Three new preprints on arXiv address different aspects of making large language model (LLM) training and reasoning more efficient.
Training Data Selection with Gradient Orthogonality (arXiv:2602.06359v1) proposes a method for selecting training data to help LLMs adapt to specialized domains. According to the abstract, fine-tuning LLMs for specific domains “often necessitates a trade-off between acquiring domain expertise and retaining general reasoning capabilities, a phenomenon known as catastrophic forgetting.”
The Quest for Efficient Reasoning: A Data-Centric Benchmark to CoT Distillation (arXiv:2505.18759v2) introduces a benchmark for evaluating chain-of-thought (CoT) distillation techniques.

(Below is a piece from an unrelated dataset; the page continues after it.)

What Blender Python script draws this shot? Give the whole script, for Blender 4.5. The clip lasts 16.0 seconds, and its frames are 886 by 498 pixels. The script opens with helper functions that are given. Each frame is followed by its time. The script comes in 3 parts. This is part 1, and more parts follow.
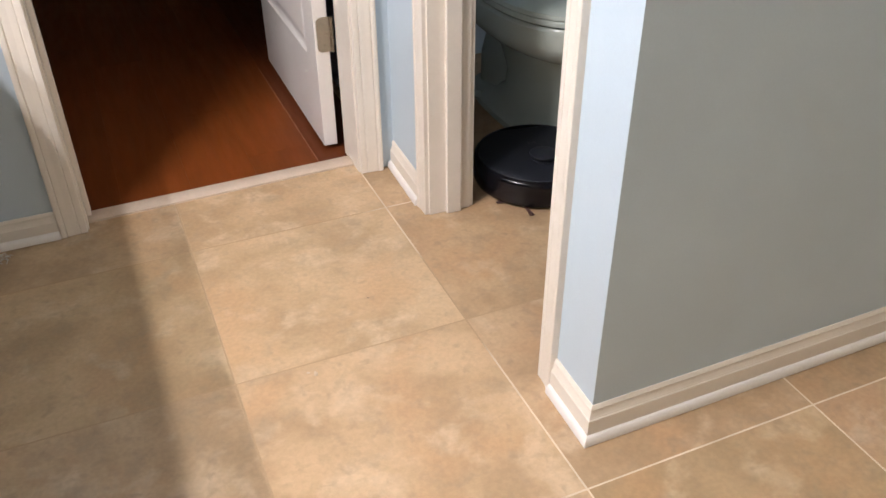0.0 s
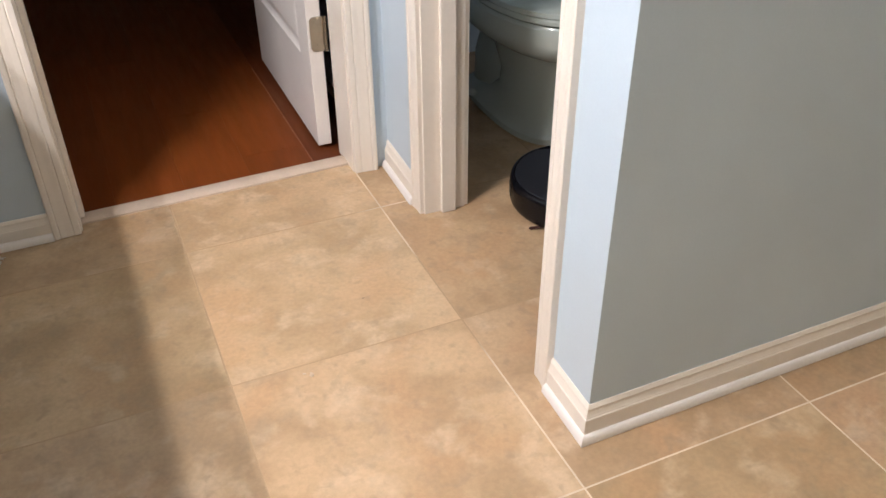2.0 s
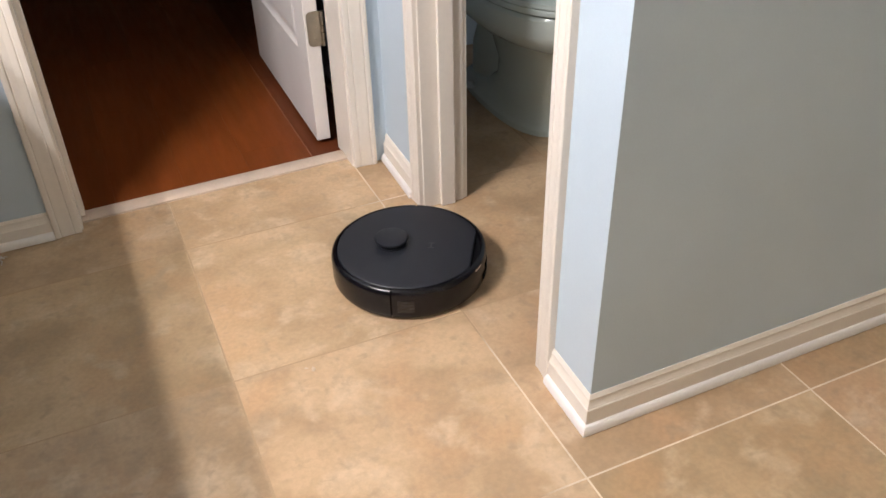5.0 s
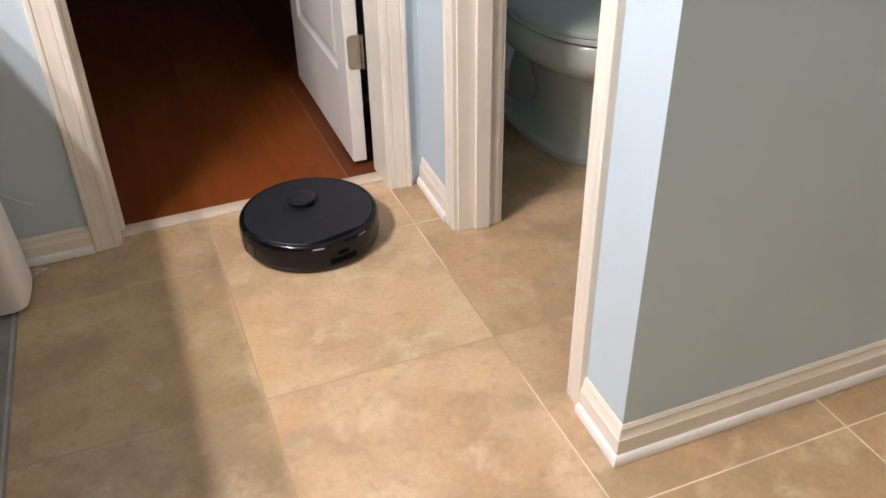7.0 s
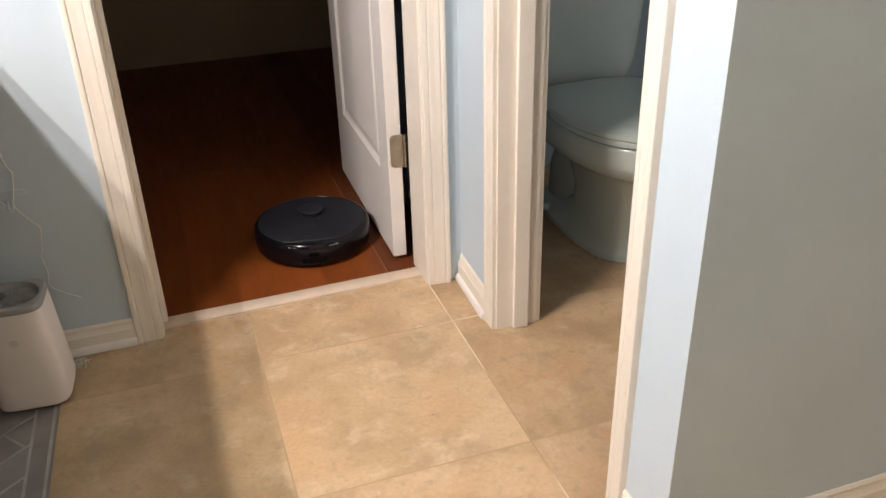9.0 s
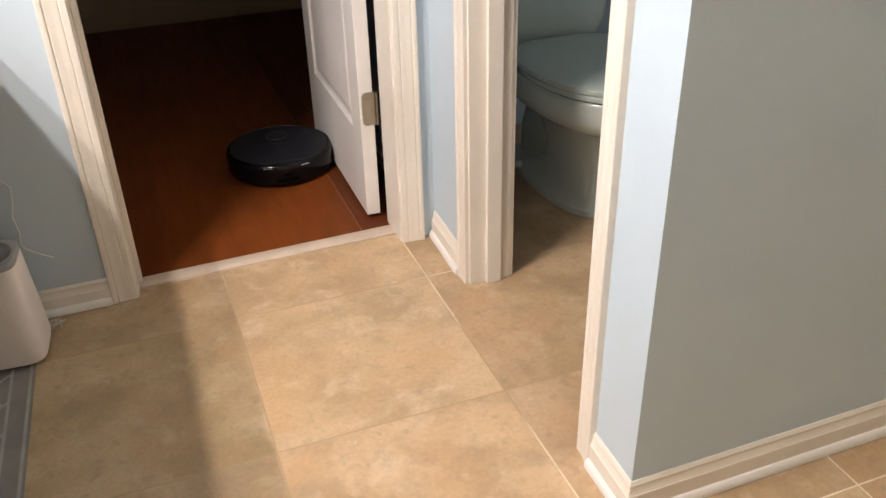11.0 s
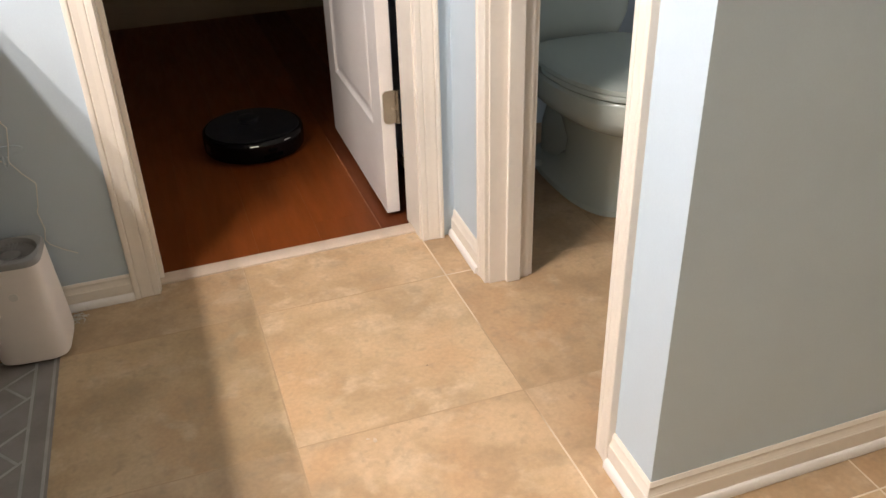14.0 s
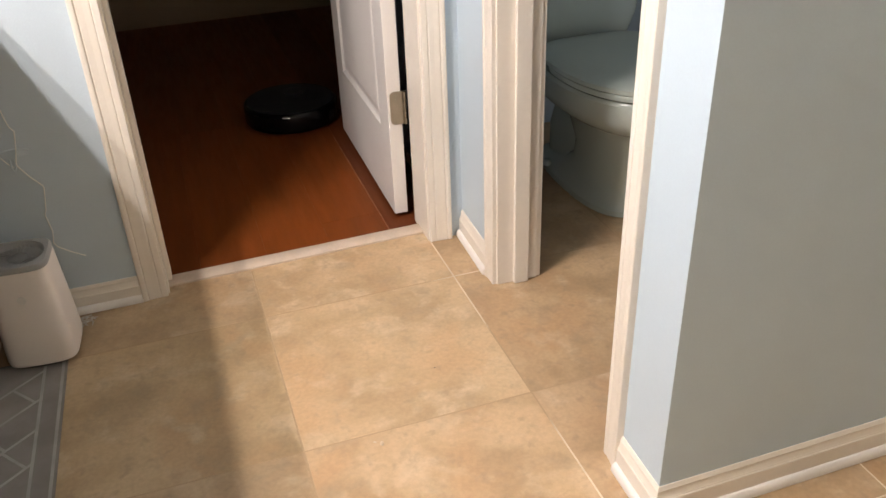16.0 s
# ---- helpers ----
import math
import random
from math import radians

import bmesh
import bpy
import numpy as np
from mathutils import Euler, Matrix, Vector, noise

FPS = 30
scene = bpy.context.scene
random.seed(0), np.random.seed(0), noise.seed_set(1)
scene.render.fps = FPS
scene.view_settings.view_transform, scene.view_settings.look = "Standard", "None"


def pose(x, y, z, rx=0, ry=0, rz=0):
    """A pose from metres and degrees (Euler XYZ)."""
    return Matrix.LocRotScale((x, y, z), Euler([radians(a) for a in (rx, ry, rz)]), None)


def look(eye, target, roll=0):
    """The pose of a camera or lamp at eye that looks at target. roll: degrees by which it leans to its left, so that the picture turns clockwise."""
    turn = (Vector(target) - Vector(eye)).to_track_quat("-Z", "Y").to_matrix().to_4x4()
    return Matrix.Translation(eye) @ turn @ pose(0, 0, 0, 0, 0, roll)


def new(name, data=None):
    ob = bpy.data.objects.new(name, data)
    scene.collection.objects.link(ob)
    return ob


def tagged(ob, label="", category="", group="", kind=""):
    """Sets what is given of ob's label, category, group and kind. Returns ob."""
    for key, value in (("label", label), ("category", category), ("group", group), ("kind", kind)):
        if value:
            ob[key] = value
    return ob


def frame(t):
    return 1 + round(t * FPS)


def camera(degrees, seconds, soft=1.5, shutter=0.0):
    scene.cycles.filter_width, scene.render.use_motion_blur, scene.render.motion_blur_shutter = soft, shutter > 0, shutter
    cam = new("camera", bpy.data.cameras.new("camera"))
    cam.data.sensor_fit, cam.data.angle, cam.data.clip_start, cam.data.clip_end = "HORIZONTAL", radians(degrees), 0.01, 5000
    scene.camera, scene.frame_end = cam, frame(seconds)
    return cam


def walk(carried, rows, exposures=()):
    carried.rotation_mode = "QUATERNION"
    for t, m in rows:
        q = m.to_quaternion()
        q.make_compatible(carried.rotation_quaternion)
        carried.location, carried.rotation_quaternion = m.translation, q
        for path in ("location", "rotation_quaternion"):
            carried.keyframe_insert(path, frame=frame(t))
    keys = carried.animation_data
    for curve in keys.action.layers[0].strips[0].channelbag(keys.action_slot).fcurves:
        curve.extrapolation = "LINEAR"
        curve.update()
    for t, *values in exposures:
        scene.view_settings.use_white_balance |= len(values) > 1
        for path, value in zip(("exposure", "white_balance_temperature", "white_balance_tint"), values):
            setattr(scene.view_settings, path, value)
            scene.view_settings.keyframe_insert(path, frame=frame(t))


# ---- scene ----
cam = camera(55.1, 16.0)
PATH = [
    (0, (-0.553, -0.721, 1.072), (0.094, 0.789, -0.068), -0.4),
    (0.5, (-0.553, -0.724, 1.076), (0.11, 0.792, -0.049), -0.4),
    (1, (-0.548, -0.717, 1.073), (0.111, 0.792, -0.063), -0.8),
    (1.5, (-0.548, -0.718, 1.066), (0.105, 0.79, -0.074), -0.7),
    (2, (-0.553, -0.716, 1.073), (0.105, 0.786, -0.071), -0.5),
    (2.5, (-0.55, -0.72, 1.07), (0.12, 0.781, -0.069), -0.3),
    (3, (-0.549, -0.719, 1.068), (0.113, 0.783, -0.074), -0.7),
    (5.5, (-0.552, -0.721, 1.073), (0.097, 0.775, -0.084), -1.5),
    (6, (-0.557, -0.722, 1.071), (0.087, 0.783, -0.077), -1.5),
    (6.5, (-0.558, -0.722, 1.07), (0.085, 0.786, -0.076), -1.6),
    (7, (-0.563, -0.718, 1.082), (0.039, 0.83, -0.032), -1.1),
    (7.3, (-0.575, -0.719, 1.104), (0.050, 0.846, 0.027), -1.3),
    (7.5, (-0.563, -0.72, 1.107), (0.028, 0.876, 0.057), -2.0),
    (8, (-0.567, -0.707, 1.116), (0.009, 0.928, 0.118), -0.4),
    (8.2, (-0.549, -0.700, 1.120), (-0.015, 0.958, 0.133), -1.2),
    (8.5, (-0.552, -0.694, 1.117), (-0.021, 0.978, 0.157), -1.2),
    (9, (-0.555, -0.704, 1.122), (-0.002, 0.966, 0.17), -1.6),
    (9.5, (-0.553, -0.722, 1.108), (0.029, 0.899, 0.092), -1.5),
    (12, (-0.565, -0.735, 1.109), (0.026, 0.878, 0.086), -1.5),
    (12.5, (-0.567, -0.736, 1.11), (0.02, 0.877, 0.084), -1.4),
    (13, (-0.564, -0.736, 1.109), (0.021, 0.88, 0.086), -1.4),
    (13.5, (-0.564, -0.737, 1.105), (0.013, 0.882, 0.08), -1.5),
    (14, (-0.566, -0.733, 1.112), (-0.013, 0.893, 0.088), -1.7),
    (14.5, (-0.55, -0.725, 1.116), (-0.031, 0.91, 0.087), -2.0),
    (15, (-0.542, -0.724, 1.117), (-0.01, 0.906, 0.087), -2.4),
    (15.5, (-0.549, -0.727, 1.114), (-0.012, 0.9, 0.082), -2.4),
    (16, (-0.555, -0.725, 1.116), (-0.027, 0.907, 0.087), -2.3),
]
walk(cam, [(t, look(eye, target, roll)) for t, eye, target, roll in PATH],
     [(0, 0.0, 6050, 10), (6.5, 0.0, 6050, 10), (7.5, 0.0, 6300, 10), (8.5, 0.0, 6500, 10), (16, 0.0, 6500, 10)])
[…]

The paper notes that “data-centric distillation, including data augmentation, selection, and mixing, offers a promising path to creating smaller, more efficient student Large Language Models (LLMs) that retain strong reasoning abilities,” but indicates there currently “lacks a com[prehensive benchmark]” in this area.
Generating Data-Driven Reasoning Rubrics for Domain-Adaptive Reward Modeling (arXiv:2602.06795v1) addresses verification challenges in LLM reasoning outputs. According to the abstract, “LLMs struggle to reliably identify errors in thinking traces, particularly in long outputs, domains requiring expert knowledge, and problems without verifia[ble solutions].”
All three papers represent ongoing research efforts to improve LLM efficiency and reliability across specialized applications.